Leave out the pictures; transcribe all else exactly.
------ Dataset extract
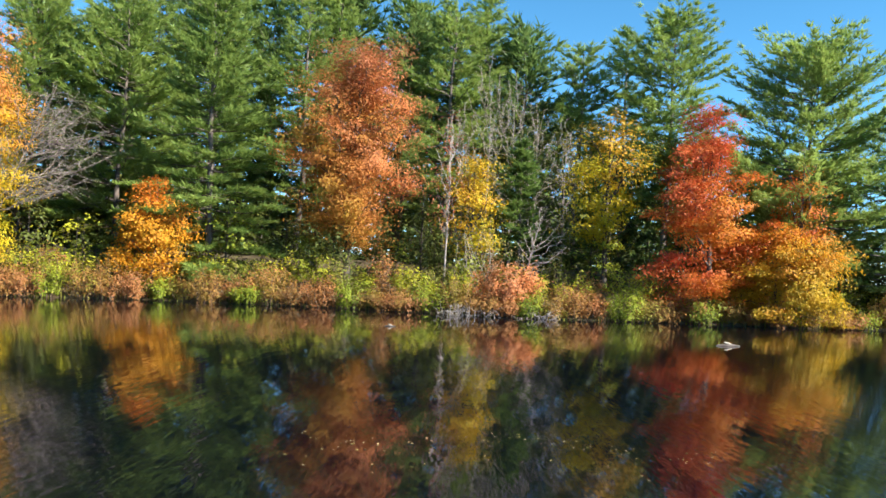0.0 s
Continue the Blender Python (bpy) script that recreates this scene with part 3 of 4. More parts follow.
broadleaf("maple_tree", -95.7, 57.6, 11.4, 0.3, 6.0, FADED, "broad yellow maple fading to beige at the top", seed=88, clusters=540, per=56, leaf=0.22, tone=(-0.1, 1.15), lobe=0.22, reach_low=0.8, limbs=24)
broadleaf("maple_tree", -112.2, 56.1, 17.1, 1.0, 5.2, OCHRE, "tall amber brown maple", seed=89, clusters=460, per=34, leaf=0.27, tone=(0.35, 1.0), lobe=0.21, reach_low=0.78)
pine("pine_tree", -126.4, 61.1, 20.5, 5, 5.2, PINE_BLUE, PINE_LABEL, seed=90, tuft=0.6, per=9, step=0.55)
pine("pine_tree", -116.5, 67.2, 20.9, 5, 5.2, PINE_BLUE, PINE_LABEL, seed=91, tuft=0.6, per=9, step=0.55)
pine("pine_tree", -120.4, 52.5, 16.3, 0.5, 6.4, PINE, "broad dark green pine reaching the ground", seed=92, tuft=0.6, per=9, step=0.55, pointed=0.7)
pine("pine_tree", -129.5, 55.5, 14.3, 0.5, 5.4, PINE, "broad dark green pine reaching the ground", seed=93, tuft=0.6, per=9, step=0.55, pointed=0.7)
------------
Solution =
0.0 s
Continue the Blender Python (bpy) script that recreates this scene with part 3 of 4. More parts follow.
broadleaf("maple_tree", -95.7, 57.6, 11.4, 0.3, 6.0, FADED, "broad yellow maple fading to beige at the top", seed=88, clusters=540, per=56, leaf=0.22, tone=(-0.1, 1.15), lobe=0.22, reach_low=0.8, limbs=24)
broadleaf("maple_tree", -112.2, 56.1, 17.1, 1.0, 5.2, OCHRE, "tall amber brown maple", seed=89, clusters=460, per=34, leaf=0.27, tone=(0.35, 1.0), lobe=0.21, reach_low=0.78)
pine("pine_tree", -126.4, 61.1, 20.5, 5, 5.2, PINE_BLUE, PINE_LABEL, seed=90, tuft=0.6, per=9, step=0.55)
pine("pine_tree", -116.5, 67.2, 20.9, 5, 5.2, PINE_BLUE, PINE_LABEL, seed=91, tuft=0.6, per=9, step=0.55)
pine("pine_tree", -120.4, 52.5, 16.3, 0.5, 6.4, PINE, "broad dark green pine reaching the ground", seed=92, tuft=0.6, per=9, step=0.55, pointed=0.7)
pine("pine_tree", -129.5, 55.5, 14.3, 0.5, 5.4, PINE, "broad dark green pine reaching the ground", seed=93, tuft=0.6, per=9, step=0.55, pointed=0.7)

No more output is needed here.